Canberra, April 20 (IANS) The Reserve Bank of Australia (RBA) is set to face a major overhaul, including the establishment of separate boards for monetary policy and bank governance, after a government review was published on Thursday.
Released by Australian Treasurer Jim Chalmers, the review proposed 51 recommendations to deliver “an RBA that is fit for the future”, reports Xinhua news agency.
One of the major changes recommended by the Review Panel is to constitute a monetary policy board with greater economic expertise.
According to the review, the board should be responsible for monetary policy decisions and oversight of the RBA’s contribution to financial system stability (except payments system policy), but not broader corporate governance.
Speaking at a media conference here on Thursday, RBA Governor Philip Lowe welcomed conclusions of the review, saying that the review has been timely, with the bank facing an increasingly complex world and operating environment.
“From a number of perspectives, current oversight arrangements fall short of contemporary standards. The proposed changes would address this and help the governor manage the bank and its many functions,” said Lowe.

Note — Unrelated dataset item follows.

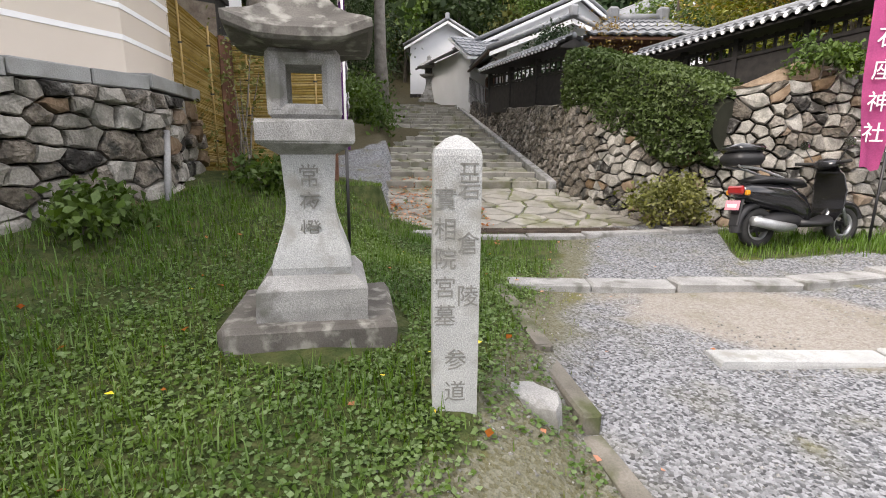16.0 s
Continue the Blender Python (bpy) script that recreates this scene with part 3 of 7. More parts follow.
quads = np.stack([idx[:-1, :-1], idx[:-1, 1:], idx[1:, 1:], idx[1:, :-1]], axis=-1).reshape(-1, 4)
ground_me = np_mesh("ground", np.stack([GX, GY, GZ], axis=-1).reshape(-1, 3), quads, ground_material(), smooth=True)
for key, val in areas(GX, GY).items():
    att = ground_me.attributes.new(key, "FLOAT", "POINT")
    att.data.foreach_set("value", np.clip(val, 0, 1).astype(np.float32).ravel())
ground = tagged(new("ground", ground_me), "grey gravel lot with mossy strip and grassy bank", "ground", kind="structure")

# asphalt apron, a thin slab over the ground with a broken edge
bm = B()
ys = np.arange(-30, 17.01, 0.25)
rows = []
for y in ys:
    e = float(asphalt_edge(y)) if y < 14.6 else 0.93 + 0.03 * math.sin(y * 3)
    row = []
    for x, end, z in ((e, 17.25, -0.015), (e + 0.05, 17.22, 0.012), (2.0, 17.1, 0.012), (2.6, 17.05, 0.012), (3.2, 16.85, 0.012), (3.8, 16.65, 0.012), (4.4, 16.5, 0.012), (5.6, 16.2, 0.012), (22.0, 15.6, 0.012)):
        v = -30 + (y + 30) * (end + 30) / 47
        row.append(bm.verts.new((x, v, z + float(apron_dip(x, v)))))
    rows.append(row)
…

The Governor noted that the recommended changes could also strengthen the monetary policy process, by having a board whose sole focus is monetary policy.
“I very much welcome the conclusion that this board should include people with diverse perspectives and knowledge and who have experience in decision-making under uncertainty. It is also pleasing to see that the panel recommended that the Treasury Secretary remain on the Board,” he said.
As the establishment of these two boards will require changes to Australia’s Reserve Bank Act 1959, Lowe added that the bank will work constructively with the government and parliament to ensure that any changes to legislation are effective in achieving their objectives.
According to the Act, the RBA currently has two boards, namely the Reserve Bank Board and the Payments System Board.
The Reserve Bank Board has the power to determine the policy of the bank in relation to any matter, other than its payments system policy.
It comprises nine members, namely three former officio members, namely the governor, the deputy governor, and the secretary to the Treasury, and six non-executive members, who are appointed by the Treasurer.
An opinion from Australian Financial Review flagged the dilution of the governor’s powers on interest rates and the bank’s governance as a major upshot of the first independent review of the RBA.
“More experts setting interest rates, board members speaking publicly and signing off jointly with the governor on RBA statements, and the disclosure of how members vote each meeting, albeit unattributed, will herald a new power-sharing era,” the opinion said.